Dawn Cuthbertson, RSJ ’04, National Managing Editor, features, Global News
What did you originally see yourself doing when you first enrolled in journalism school?
I didn’t have a vision, to be honest. I knew I wanted to be a journalist since Grade 11 and I was thrilled to be in the program. It was stiff competition to get in so first year was intimidating. I didn’t want to flunk out.
How did that vision change as the years went by?
When it came time to pick a stream after second year, I thought I wanted to be a magazine writer. I applied to that stream, but didn’t get in. My journalism professors thought I was a better fit for the newspaper stream, and as it turns out, they were right.
Thinking back to your first year self, how do you think they would react to where you are now?
I hope first-year me would be impressed. Over the years I’ve managed to get a variety of experience in different roles. I’ve been a travel writer, a finance and homepage editor, a tablet producer and now I’m a managing editor with a great team of talented reporters at Global News. I get a lot of joy from helping my team shape a story and seeing it get traction with readers.
What do you think the RSJ experience offers that you can’t get anywhere else?
Hands-on, applied experience. I like how they get you outside doing streeters in the first week of school.
What have you done since graduating/how did you arrive at your current position?
I started out working in newspapers. I was at The Observer in my hometown of Sarnia, Ont., and I did a summer internship at the Windsor Star after I graduated. From there, I moved to The Kingston Whig-Standard. I switched to online journalism in 2008. I worked at MSN.ca, AOL.ca/Huffington Post Canada, the Toronto Star and Global News. I am currently on maternity leave with my daughter, Rooney. At Global, I am a national managing editor of feature news.
How has your journalism degree and what you learned in school prepared you for your current career?
Always triple check the spelling of someone’s name. My first-year reporting professor, Don Gibb, gave me a 0 on an assignment because I got a last name wrong.

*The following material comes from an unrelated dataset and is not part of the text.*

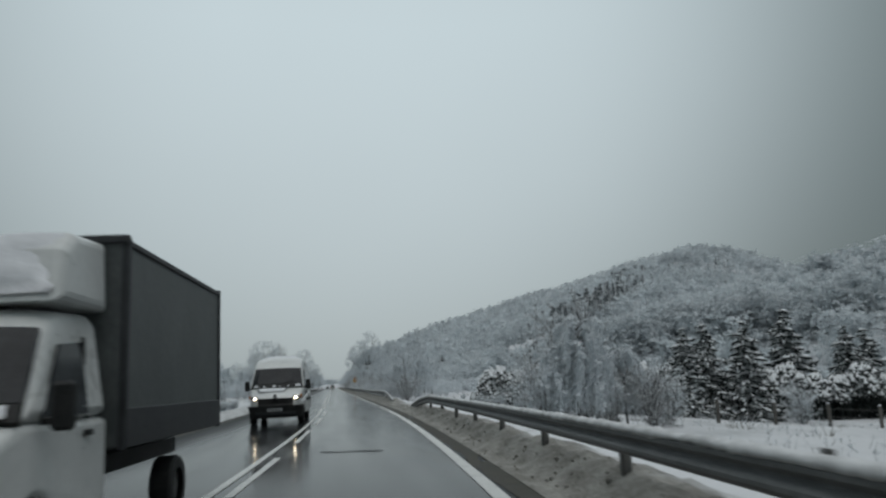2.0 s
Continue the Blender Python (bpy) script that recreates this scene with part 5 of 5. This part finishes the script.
def snow_patch(t, name, corners, thick, label):
    """A soft sheet of snow over four corners."""
    a, b, c, d = [Vector(p) for p in corners]
    n, v, f = 10, [], []
    nrm = (b - a).cross(d - a).normalized()
    if nrm.z < 0:
        nrm = -nrm
    for top in (0, 1):
        for i in range(n + 1):
            for j in range(n + 1):
                s, q = i / n, j / n
                e = min(1, 5 * min(s, 1 - s, q, 1 - q)) ** 0.5
                wob = 0.06 * float(ripple(s * 9, q * 9, 1.0)) * (1 if 0 < i < n and 0 < j < n else 2.2)
                p = a.lerp(b, min(1, max(0, s + wob * 0.5))).lerp(d.lerp(c, min(1, max(0, s + wob * 0.5))), min(1, max(0, q + wob * 0.3)))
                v.append(p + nrm * (thick * e * (1 + 3 * wob) * top))
    m = n + 1
    for top in (0, 1):
        for i in range(n):
            for j in range(n):
                q = top * m * m + i * m + j
                f.append((q, q + 1, q + m + 1, q + m))
    bm = bmesh.new()
    vs = [bm.verts.new(p) for p in v]
    for q in f:
        bm.faces.new([vs[i] for i in q])
    edge = [i * m for i in range(m)], [i * m + n for i in range(m)], list(range(m)), [n * m + j for j in range(m)]
    for row in edge:
        for p, q in zip(row, row[1:]):
            bm.faces.new((vs[p], vs[q], vs[q + m * m], vs[p + m * m]))
    bmesh.ops.recalc_face_normals(bm, faces=bm.faces)
    for face in bm.faces:
        face.smooth = True
    part(name, bm, SNOW, t, label)


def fillet(outline, r):
    """The outline with its corners cut to small arcs."""
    out, n = [], len(outline)
    for i in range(n):
        p, a, b = Vector(outline[i]), Vector(outline[i - 1]), Vector(outline[(i + 1) % n])
        ra, rb = min(r, 0.4 * (a - p).length), min(r, 0.4 * (b - p).length)
        q0, q1 = p + (a - p).normalized() * ra, p + (b - p).normalized() * rb
        out += [q0, (q0 + q1) * 0.3 + p * 0.4, q1]
    return out


def shell(outline, width_at, bow, r=0.07, side=0.07):
    """A closed body from its side view (y, z): rounded shoulders, and bow(y, z, u) shifts (y, z) towards the flanks."""
    prof = fillet(outline, r)
    n = len(prof)
    turn = sum(prof[i].x * prof[(i + 1) % n].y - prof[(i + 1) % n].x * prof[i].y for i in range(n))
    inward = []
    for i in range(n):
        d = (prof[(i + 1) % n] - prof[i - 1]).normalized()
        inward.append(Vector((-d.y, d.x)) * (1 if turn > 0 else -1))
    bm = bmesh.new()
    rows = []
    half = [(0.0, 0.0), (0.25, 0.0), (0.5, 0.0), (0.72, 0.0), (0.88, 0.04), (0.95, 0.16), (0.985, 0.45), (1.0, 1.0)]
    for u, ins in [(-u, k) for u, k in half[:0:-1]] + half:
        row = []
        for p, q in zip(prof, inward):
            w = p + q * side * ins
            dy, dz = bow(p.x, p.y, u)
            row.append(bm.verts.new((u * width_at(p.x, p.y), w.x + dy, w.y + dz)))
        rows.append(row)
    for a, b in zip(rows, rows[1:]):
        for i in range(n):
            f = bm.faces.new((a[i], a[(i + 1) % n], b[(i + 1) % n], b[i]))
            f.smooth = True
    bm.faces.new(rows[0])
    bm.faces.new(rows[-1][::-1])
    bmesh.ops.recalc_face_normals(bm, faces=bm.faces)
    return bm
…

We had been in court that day and I asked the defendant’s lawyer to spell his client’s last name for me. He got it wrong, and so did I. I remember holding back tears as I got the assignment back. I learned a valuable lesson that day. I haven’t gotten a name wrong since.
Can you talk about one of the biggest:
1) accomplishments you’ve made?
Going to Tanzania with Ryerson professor Ann Rauhala to volunteer with Journalists for Human Rights in 2015. Ann was a great support to me during my last two years of university, and has been a mentor since. I was honoured when she asked me to go with her. Teaching alongside her was a thrill.
2) challenges you’ve faced as a journalist?
Sometimes, staying in the business is hard. I’m a news editor and let’s face it, the last few years have been rough on many journalists. A lot of days the news can be bleak, so it’s important to take good care of yourself and reach out for help if you’re finding the 24-hour news cycle overwhelming.
What’s one of your favourite memories from j-school?
Graduation day. I loved walking across the stage to receive my degree. My mother was bawling in the crowd.
Any memorable RSJ professors during your time at Ryerson?
Don Gibb and Ann Rauhala.
What advice would you give to current journalism students?
You haven’t picked an easy profession, but man, is it ever thrilling.